As president of the ski industry's marketing organization, Ski Utah's Nathan Rafferty offered a generally positive assessment of what he acknowledged to be a challenging winter.

"Considering Mother Nature, we're pretty pleased," Rafferty said, citing a National Weather Service statistic that put snowfall statewide at 41 percent of average.

"From talking to resorts, I'm hearing positive things. People had money to spend. The resorts created great skiing conditions for what they had to work with," he added. "This year, people's ski vacation was skiing — and some other things."

Rafferty's observations coincided with the findings of DestiMetrics, a Denver company that tracks visitation to Western destination resorts. Its survey indicated ski areas took in record revenues despite skier days being off about 5 percent.

The weather did come through for Utah in one respect, Rafferty noted.

"What snow we got came early," he said, with the snowpack on Jan. 1 being 100 to 130 percent of normal. And even if the clouds disappeared after that, the snow stuck around for the most part.

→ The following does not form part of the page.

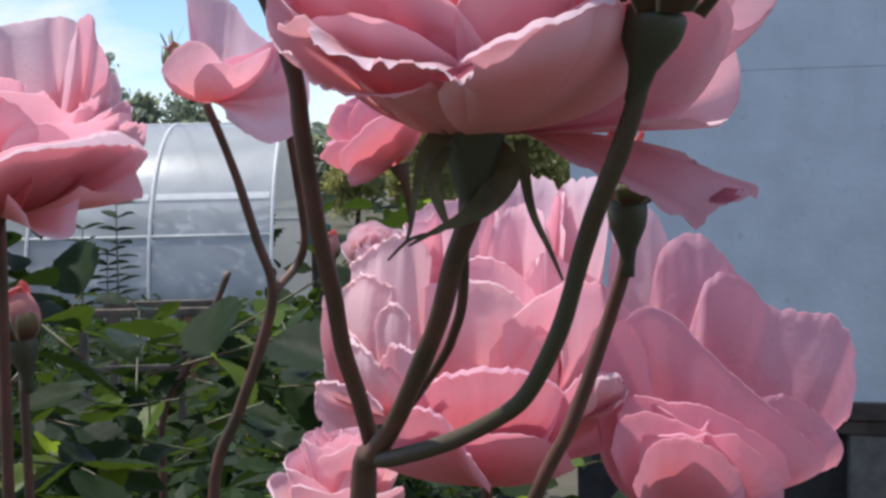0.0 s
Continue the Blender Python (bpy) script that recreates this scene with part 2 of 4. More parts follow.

Powder-spoiled local skiers and snowboarders may have turned up their noses at the hardpack and stayed home. But destination visitors came nonetheless.

"A lot of our visitors like skiing on groomed slopes under blue skies with 45-degree temperatures," Rafferty said, betting that Utah also attracted some ski refugees from the terribly dry conditions all along the West Coast and too much snow and cold in the Northeast.

Being the optimist, Ski Utah's CEO noted that the last time Utah had a winter anywhere near this snow stingy (1976-77), skier visits fell 53 percent because resorts didn't have the snowmaking capacity to make up for some of what nature failed to deliver.

"If we're just 5 percent down in visits with only 41 percent of our usual snowfall, think what our skier visits would have been like if we had even average snow," Rafferty ruminated. "We're poised to have a good winter if Mother Nature cooperates with us even just a little bit."